René Paraj

Personal information
- Full name: René Paraj
- Date of birth: 14 August 1992 (age 34)
- Place of birth: Žiar nad Hronom, Czechoslovakia
- Position: Midfielder

Team information
- Current team: Železiarne Podbrezová
- Number: 15

Senior career*
- Years: Team / Apps / (Gls)
- 0000–2012: Lokomotíva Zvolen
- 2012–2018: FK Pohronie / 186 / (17)
- 2019–: Železiarne Podbrezová / 187 / (11)

= René Paraj =

Slovak footballer

René Paraj (born 14 August 1992) is a Slovak footballer who plays for Železiarne Podbrezová as a midfielder.

==Club career==
===FK Pohronie===
Paraj collected almost 200 league caps for Pohronie across 3. Liga and 2. Liga, scoring 17 league goals. While with the club, he contributed to its promotion from 3. Liga.
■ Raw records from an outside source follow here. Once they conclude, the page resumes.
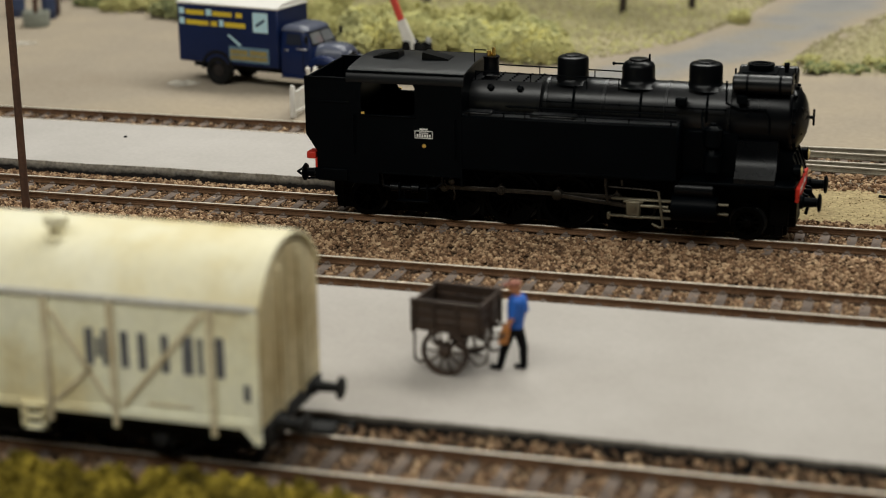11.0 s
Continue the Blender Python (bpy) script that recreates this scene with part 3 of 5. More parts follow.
    part("speed_drive", Geo().lathe((7.5, 15.0 * s, 13.2), (0, s, 0), [(0, 1.0), (0.8, 1.0), (1.2, 0.5)], 12)
         .pipe([(7.5, 15.2 * s, 13.2), (8.4, 15.4 * s, 9.4), (8.0, 15.0 * s, 7.7)], 0.26, 6), M_ROD, loco)
    # cylinders and valve gear
    cyl = part("cylinder", Geo().lathe((69.8, 14.2 * s, 9.4), (1, 0, 0), [(0, 2.4), (0.2, 3.4), (1.0, 3.6), (11.8, 3.6), (12.6, 3.4), (12.9, 2.4)], 28), M_BLACK, loco)
    part("valve_chest", Geo().lathe((70.5, 14.0 * s, 14.6), (1, 0, 0), [(0, 1.5), (0.3, 2.1), (10.6, 2.1), (11.0, 1.5)], 24), M_SATIN, cyl)
    part("cylinder_block", b(Geo(), 71.0, 81.6, 6.0, 14.0, 8.0, 16.6, 0.3), M_BLACK, cyl)
    for z in (10.9, 8.2):
        part("gland", Geo().tube((82.4, 14.6 * s, z), (85.4, 14.6 * s, z), 0.45, 8).tube((66.6, 14.6 * s, z), (69.9, 14.6 * s, z), 0.45, 8), M_NICKEL, cyl, "pale metal gland rods")
    lo, hi = sorted((13.6 * s, 15.2 * s))
    part("slide_bar", Geo().box(53.2, 69.9, lo, hi, 10.7, 11.2, 0.12), M_NICKEL, loco, "pale metal slide bar")
    part("slide_bar", Geo().box(52.4, 69.9, lo, hi, 5.8, 6.3, 0.12).box(52.0, 53.0, lo, hi, 4.9, 6.9, 0.2), M_NICKEL, loco, "pale metal slide bar")
    g = Geo().pipe([(64.6, 15.6 * s, 4.6), (66.9, 15.6 * s, 3.6), (67.8, 15.6 * s, 4.0), (66.4, 15.6 * s, 13.8)], 0.36, 8)
    part("gear_bracket", g, M_NICKEL, loco, "pale metal valve gear bracket")
    part("radius_rod", Geo().pipe([(66.4, 15.6 * s, 13.8), (64.4, 15.6 * s, 14.1), (52.6, 15.6 * s, 14.4)], 0.26, 8), M_ROD, loco)
    g = Geo().pipe([(52.4, 15.6 * s, 9.6), (51.6, 15.6 * s, 15.2), (51.8, 15.6 * s, 17.4)], 0.42, 8)
    g.pipe([(52.2, 15.9 * s, 17.0), (52.2, 15.9 * s, 19.8), (55.8, 15.9 * s, 20.2), (56.4, 15.9 * s, 15.0)], 0.3, 8)
    part("expansion_link", g, M_ROD, loco)


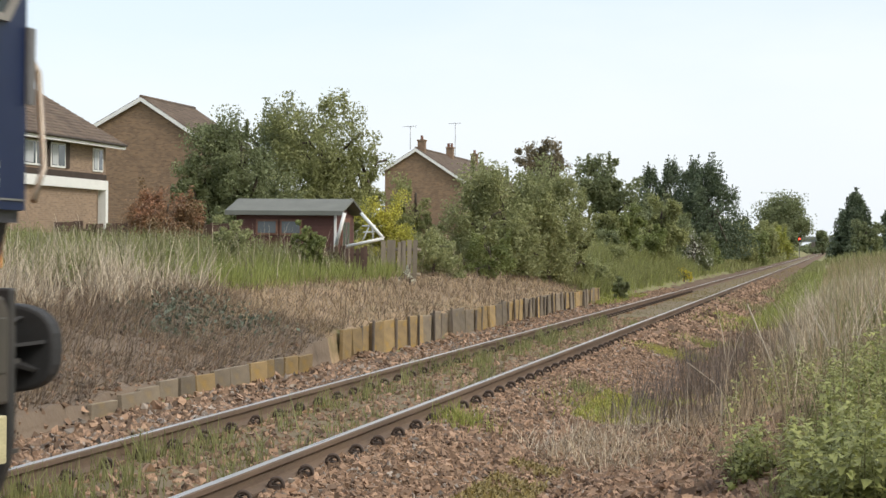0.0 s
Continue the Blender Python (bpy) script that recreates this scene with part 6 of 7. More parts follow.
def board_fence(label, x0, x1, y, base, top, material, step=0.13, dy=0.0, rail=True):
    f = tagged(empty("board_fence", pose(x0, y, 0)), label, "fence")
    n = int((x1 - x0) / step)
    for k in range(n):
        b = part("board", bx(0, step - 0.018, -0.012, 0.012, base, top + random.uniform(-0.04, 0.04)), material, f)
        b.matrix_basis = pose(k * step, dy * k / n, 0, 0, random.uniform(-1.5, 1.5), 0)
    if rail:
        for z in (base + 0.25 * (top - base), base + 0.8 * (top - base)):
            bm = bmesh.new()
            pipe(bm, [(0, 0.04, z), (x1 - x0, 0.04 + dy, z)], 0.035, 4)
            part("fence_rail", bm, material, f)


board_fence("weathered pale vertical board fence beside the shed", -6.5, -5.5, 46.0, 0.5, 1.62, "fence_tan")
board_fence("low brown slatted fence in front of the shed", -7.2, -6.0, 42.6, 0.6, 1.45, "fence_brown", 0.10)
board_fence("dark garden fence behind the rough grass", -16.5, -10.5, 49.0, 1.0, 2.05, "fence_brown", 0.30)


# ---------------------------------------------------------------- trees and shrubs
M.update(
    bark=mat("bark", (0.10, 0.078, 0.058), (0.065, 0.052, 0.04), 0.95, scale=3, fine=20, bump=0.6, stretch=(3, 3, 0.6)),
    leaf_dark=leafy("leaf_dark", (0.270, 0.295, 0.142), (0.172, 0.200, 0.098), 0.2, 0.44),
    leaf_olive=leafy("leaf_olive", (0.350, 0.355, 0.150), (0.250, 0.268, 0.110), 0.22, 0.44),
    leaf_grey=leafy("leaf_grey", (0.405, 0.415, 0.195), (0.270, 0.292, 0.135), 0.24, 0.45),
    leaf_lime=leafy("leaf_lime", (0.40, 0.40, 0.085), (0.24, 0.265, 0.06)),
    leaf_gold=leafy("leaf_gold", (0.62, 0.56, 0.10), (0.36, 0.37, 0.085), 0.45, 0.42),
    leaf_red=leafy("leaf_red", (0.36, 0.175, 0.105), (0.22, 0.165, 0.08), 0.5),
    leaf_fir=leafy("leaf_fir", (0.130, 0.165, 0.092), (0.098, 0.128, 0.072), 0.18, 0.32),
    leaf_green=leafy("leaf_green", (0.260, 0.290, 0.098), (0.170, 0.205, 0.070), 0.24),
    leaf_bramble=leafy("leaf_bramble", (0.440, 0.445, 0.150), (0.240, 0.262, 0.092), 0.38),
    leaf_ivy=leafy("leaf_ivy", (0.12, 0.145, 0.1), (0.08, 0.105, 0.07), 0.4, 0.1),
    petal_white=leafy("petal_white", (0.62, 0.60, 0.50), (0.50, 0.50, 0.40), 0.2),
    petal_yellow=leafy("petal_yellow", (0.62, 0.50, 0.04), (0.50, 0.42, 0.04), 0.2),
    leaf_brown=leafy("leaf_brown", (0.27, 0.21, 0.13), (0.19, 0.165, 0.095), 0.4),
)


def leaf_quads(centres, size, spread_up=0.35, rg=rng):
    """A folded leaf at each centre, turned at random."""
    n = len(centres)
    a = rg.normal(size=(n, 3))
    a /= np.linalg.norm(a, axis=1)[:, None]
    b = np.cross(a, rg.normal(size=(n, 3)))
    b /= np.linalg.norm(b, axis=1)[:, None]
    s = size * rg.uniform(0.6, 1.35, (n, 1))
    a, b = a * s, b * s * 0.55
    v = np.stack([centres - a, centres + b, centres + a, centres - b], 1).reshape(-1, 3)
    f = np.arange(4 * n).reshape(n, 4)
    return v, f


def crown_points(n, r, h, rg, clumps, kind):
    """Leaf places round clumps spread through an uneven crown."""
    if kind == "cone":
        t = rg.uniform(0, 1, clumps) ** 1.15
        ang = rg.uniform(0, 2 * np.pi, clumps)
        rad = 1.12 * r * (1.02 - t) ** 0.62 * rg.uniform(0.35, 1.05, clumps)
        c = np.stack([rad * np.cos(ang), rad * np.sin(ang), t * h], 1)
        sig = np.stack([0.06 * r + 0.10 * rad, 0.06 * r + 0.10 * rad, np.full(clumps, 0.045 * h)], 1)
        spire = rg.uniform(0, 1, clumps) > 0.80
        c[spire, 2] += 0.05 * h
        sig[spire] *= np.array([0.45, 0.45, 1.6])
    elif kind == "bush":
        # lobes heaped up from the ground, so that the crown reaches down to the grass
        lobes = 26
        la, lq, lz = rg.uniform(0, 2 * np.pi, lobes), np.sqrt(rg.uniform(0, 1, lobes)), rg.uniform(0.08, 0.78, lobes)
        reach = 0.86 * r * lq * (1.02 - 0.40 * lz ** 2)
        lc = np.stack([reach * np.cos(la), reach * np.sin(la), lz * h], 1)
        lr = rg.uniform(0.26, 0.44, lobes)
        own = rg.integers(0, lobes, clumps)
        d = rg.normal(size=(clumps, 3))
        d /= np.linalg.norm(d, axis=1)[:, None]
        c = lc[own] + d * (lr[own] * rg.uniform(0.5, 1.0, clumps))[:, None] * np.array([r, r, 0.62 * h])
        c[:, 2] = np.clip(c[:, 2], 0.02 * h, 0.97 * h)
        sig = np.full((clumps, 3), 0.10 * r) * rg.uniform(0.5, 1.6, (clumps, 1))
        sprig = rg.uniform(0, 1, clumps) > 0.90
        sig[sprig] *= np.array([0.35, 0.35, 1.9])
        c[sprig, 2] += 0.05 * h
    else:
        # a handful of lobes of unequal size, with clumps over each of them
        full = kind == "full"
        lobes = 24 if full else 18
        d = rg.normal(size=(lobes, 3))
        d /= np.linalg.norm(d, axis=1)[:, None]
        lc = d * rg.uniform(0.15, 0.60 if full else 0.64, (lobes, 1)) * np.array([r, r, h / 2])
        lr = rg.uniform(0.34, 0.50 if full else 0.55, lobes)
        own = rg.integers(0, lobes, clumps)
        d = rg.normal(size=(clumps, 3))
        d /= np.linalg.norm(d, axis=1)[:, None]
        c = lc[own] + d * (lr[own] * rg.uniform(0.55, 1.0, clumps))[:, None] * np.array([r, r, h / 2]) + np.array([0, 0, h / 2])
        c[:, 2] = np.clip(c[:, 2], 0.06 * h, 0.98 * h)
        sig = np.full((clumps, 3), 0.085 * r) * rg.uniform(0.5, 1.7, (clumps, 1))
        sig *= 1.0 + 0.3 * (r > 2.4)
        sprig = rg.uniform(0, 1, clumps) > (1.0 if full else 0.92)
        sig[sprig] *= np.array([0.40, 0.40, 1.8])
        c[sprig, 2] += 0.06 * h
    pick = rg.integers(0, clumps, n)
    return c[pick] + np.clip(rg.normal(size=(n, 3)), -1.7, 1.7) * sig[pick], c


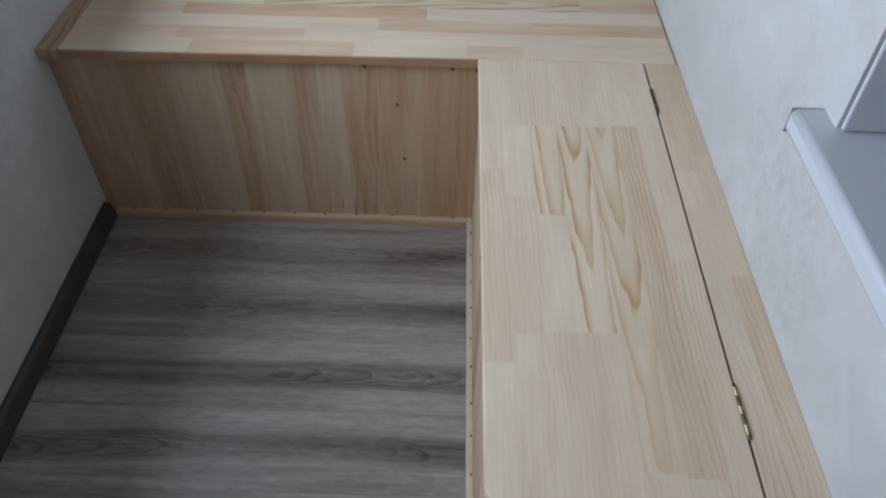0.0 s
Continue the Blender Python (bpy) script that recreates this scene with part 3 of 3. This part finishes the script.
for ky, kz, r, stretch, wood in ((-0.12, 0.352, 0.0028, 1.3, KNOT), (-0.127, 0.352, 0.007, 0.35, PALE_KNOT), (-0.2, 0.352, 0.0022, 3.2, KNOT), (-0.158, 0.346, 0.0068, 1.2, PALE_KNOT), (-0.372, 0.303, 0.002, 4.0, KNOT),
                                 (-0.431, 0.38, 0.0028, 1.6, KNOT), (-0.154, 0.122, 0.0022, 1.2, KNOT), (-0.19, 0.34, 0.002, 9.0, PALE_KNOT), (-0.62, 0.22, 0.003, 1.5, PALE_KNOT)):
    knot(side, base_b, (B_PANEL, ky, kz), "x", r, stretch, wood)
skirting_strip(bench_b, base_b, 0.0145, B_END + 0.061, B_PANEL, "y", 0.1)
endp = part("end_panel", local(slab(B_PANEL + 0.019, RIGHT - 0.001, B_END + 0.046, B_END + 0.0615, 0.002, H - TH - 0.001, 0.001), base_b), PANEL_PINE, bench_b, "pine end panel")
endp.color = P(0.3, 0.3)

# ---- floor of laminate planks ----
ground = part("floor", slab(LEFT - 0.25, RIGHT + 1.0, FRONT - 0.15, BACK + 0.15, -0.06, -0.008), THRESHOLD, None, "grey wood-look laminate floor")
tagged(ground, kind="structure", category="floor")
PLANK = 0.15
n = 0
yy = 0.585
while yy > FRONT + 0.1:
    off = (0.02, 0.3, 0.15, 0.36)[n % 4]
    x = LEFT - off
    while x < RIGHT + 0.9:
        x0, x1 = max(x, LEFT - 0.02), min(x + 1.28, RIGHT + 0.9)
        if x1 - x0 > 0.02:
            b = slab(-(x1 - x0) / 2 + 0.0001, (x1 - x0) / 2 - 0.0001, -PLANK / 2 + 0.0001, PLANK / 2 - 0.0001, -0.004, 0.004)
            top_edges = [e for e in b.edges if all(v.co.z > 0.003 for v in e.verts)]
            bmesh.ops.bevel(b, geom=top_edges, offset=0.0002, segments=1, affect="EDGES")
            part("plank", b, FLOOR, ground, "", Matrix.Translation(((x0 + x1) / 2, yy - PLANK / 2, -0.004)))
        x += 1.28
    yy -= PLANK
    n += 1
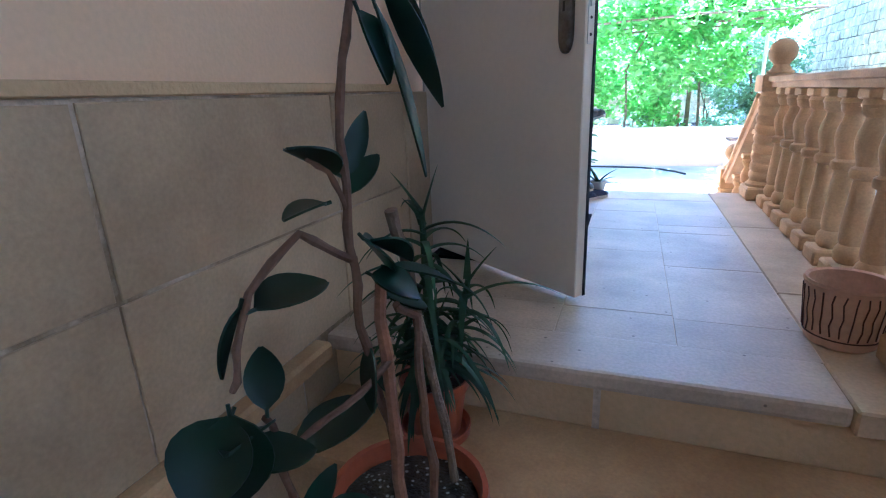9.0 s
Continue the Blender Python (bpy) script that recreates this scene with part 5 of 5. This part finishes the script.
for z in TIERS:
    part("tray", tray(z), M_RACK, rack, "", True)
for x in (RX0, RX1):
    for y in (RY0, RY1):
        bm = B()
        lathe(bm, [(0.013, PZ + 0.001), (0.011, PZ + 0.02), (0.011, 1.695)], 10, (x, y, 0))
        part("leg", bm, M_IRON, rack, "", True)
rack.matrix_world = TURN
rnd = random.Random(9)
plan = ((0, 0, black, -0.72), (0, 0, black, -0.62), (0, 0, laced, -0.50), (0, 0, laced, -0.42),
        (1, 0, black, -0.72), (1, 0, tan, -0.62), (1, 0, black, -0.53), (1, 0, tan, -0.44),
        (2, 0, black, -0.76), (2, 0, black, -0.66), (2, 0, black, -0.56), (2, 0, black, -0.47),
        (3, 0, navy, -0.56), (3, 0, black, -0.46),
        (4, 0, black, -0.70), (4, 0, black, -0.61), (4, 0, laced, -0.52), (4, 0, black, -0.44))
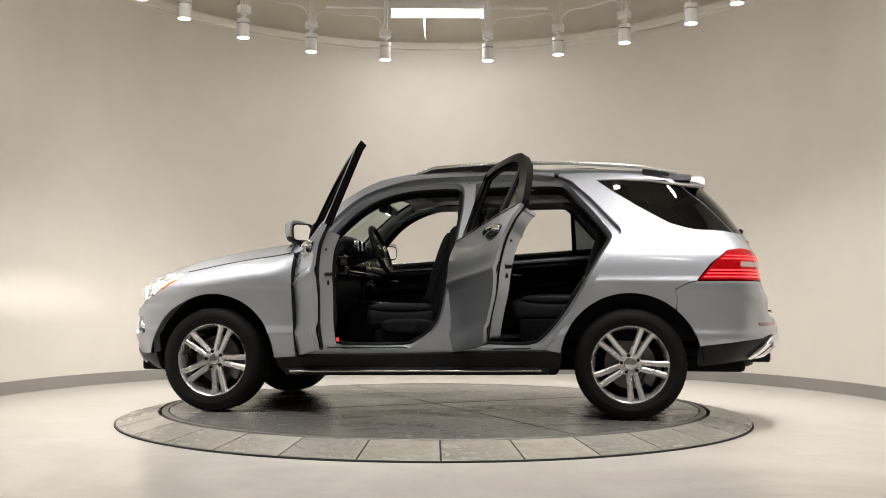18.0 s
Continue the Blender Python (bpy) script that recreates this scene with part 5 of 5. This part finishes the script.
FOPEN = [(0.625, 1.13), (0.668, 1.0), (0.685, 0.80), (0.655, 0.57), (0.605, 0.490), (0.53, 0.464), (0.48, 0.460), (0.095, 0.464), (-0.02, 0.503), (-0.135, 0.606), (-0.192, 0.751),
         (-0.25, 1.098), (-0.292, 1.387), (-0.300, 1.567), (-0.275, 1.612), (-0.21, 1.628), (0.027, 1.619), (0.26, 1.567), (0.42, 1.487), (0.57, 1.345), (0.645, 1.23)]
ROPEN = [(-0.593, 0.472), (-0.80, 0.476), (-0.90, 0.54), (-1.07, 0.76), (-1.215, 0.98), (-1.305, 1.13), X(-1.325, 1.215), X(-1.325, 1.275), X(-1.21, 1.42), X(-1.12, 1.52), X(-1.045, 1.605), (-0.95, 1.640),
         (-0.46, 1.628), (-0.415, 1.59), (-0.396, 1.29), (-0.332, 0.904), (-0.318, 0.70), (-0.36, 0.58), (-0.45, 0.492)]


def smooth_loop(pts, seg=4):
    """A smooth closed line through the points."""
    n = len(pts)
    return curve(pts[-2:] + pts + pts[:2], seg)[2 * seg:(2 + n) * seg]


FOPEN, ROPEN = smooth_loop(FOPEN), smooth_loop(ROPEN)


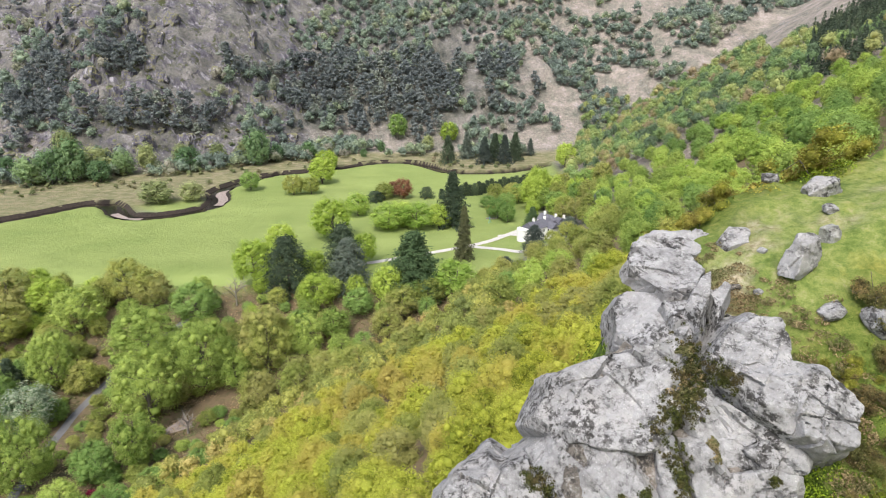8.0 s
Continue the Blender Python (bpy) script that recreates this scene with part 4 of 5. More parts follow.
def build_bilberry():
    """Mats of bright green bilberry in low uneven mounds."""
    rng = np.random.default_rng(71)
    P, D = [], []
    x, y = on_turf(rng, 5600, 0.5, 27, 15, 44)
    keep = bilberry_cover(x, y) > 0.0
    x, y = x[keep], y[keep]
    z = land(x, y)
    swell = np.clip(0.34 * fbm2(x, y, 1.5, 2, 73), -0.05, 0.4)
    for a, b, c, lump in zip(x, y, z, swell):
        r = rng.uniform(0.25, 0.75)
        dist = math.hypot(a, b - 8)
        n = int(330 * r * r / 0.3 * min(1.2, (22 / dist) ** 2))
        p, d = leaf_cushion(rng, a, b, c - 0.05 + lump, r, r, r * rng.uniform(0.45, 0.95), max(12, n), 0.05)
        P.append(p)
        D.append(d)
    P, D = np.concatenate(P), np.concatenate(D)
    v, f = cards(rng, P, D, 0.033, 0.4, 0.5, 0.9, True)
    return tagged(put("bilberry", mesh_from("bilberry", v, f, M_BILBERRY)), "bright green bilberry mats covering the slope beside the crag", "shrub", kind="stuff")


def build_grass():
    """Short rough hill grass."""
    rng = np.random.default_rng(81)
    x, y = on_turf(rng, 260000, -5, 30, 14, 46, -0.5)
    near = rng.random(len(x)) < np.clip((26 / np.hypot(x, y - 6)) ** 2, 0.12, 1)
    way = np.abs(line_distance(x, y, PATH_LINE)[0])
    near &= rng.random(len(x)) > 1.02 * smooth((4.6 - way) / 1.5)
    x, y = x[near], y[near]
    z = land(x, y)
    n = len(x)
    h = rng.uniform(0.04, 0.12, n) * (1 + 1.3 * np.clip(fbm2(x, y, 0.7, 3, 83), -0.5, 1))
    a = rng.uniform(0, 6.283, n)
    w = rng.uniform(0.02, 0.05, n)
    bx, by = np.cos(a) * w, np.sin(a) * w
    lx, ly = rng.normal(0, 0.07, n), rng.normal(0, 0.07, n)
    v = np.empty((n, 3, 3))
    v[:, 0] = np.stack([x - bx, y - by, z - 0.02], 1)
    v[:, 1] = np.stack([x + bx, y + by, z - 0.02], 1)
    v[:, 2] = np.stack([x + lx, y + ly, z + h], 1)
    return tagged(put("hill_grass", mesh_from("hill_grass", v.reshape(-1, 3), np.arange(3 * n).reshape(-1, 3), M_GRASS)), "short rough yellow-green hill grass on the spur", "grass", kind="stuff")


def build_heath_mats():
    """Low rust and yellow heath in flat mats, over the upper turf."""
    rng = np.random.default_rng(75)
    x, y = on_turf(rng, 5200, 13, 34, 15, 58, 0.8)
    way = np.abs(line_distance(x, y, PATH_LINE)[0])
    keep = (fbm2(x, y, 2.6, 4, 76) + 0.5 * smooth((x - 15) / 9) > 0.33) & (way > 3.4) & (bilberry_cover(x, y) < 0.15)
    x, y = x[keep], y[keep]
    z = land(x, y)
    P, D = [], []
    for a, b, c in zip(x, y, z):
        r = rng.uniform(0.25, 0.7)
        n = max(12, int(170 * r * r / 0.3 * min(1.2, (24 / math.hypot(a, b - 8)) ** 2)))
        p, d = leaf_cushion(rng, a, b, c - 0.05, r, r, r * rng.uniform(0.25, 0.5), n, 0.05)
        P.append(p)
        D.append(d)
    v, f = cards(rng, np.concatenate(P), np.concatenate(D), 0.045, 0.3, 0.5, 0.8, True)
    return tagged(put("heath_mats", mesh_from("heath_mats", v, f, M_HEATH)), "low rusty and yellow heath mats over the upper turf", "heath", kind="stuff")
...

He made his 2. Liga debut for Pohronie against FO ŽP Šport Podbrezová, in an away fixture, on 20 July 2013. Pohronie lost 1:0, after a goal by a former international Michal Pančík. Paraj completed 66 minutes of the game before being replaced by Martin Sedliak.

===FK Železiarne Podbrezová===
Paraj made his professional debut for Železiarne Podbrezová against Nitra on 16 February 2019. Paraj replaced injured Jozef Pastorek in the stoppage time of the first half.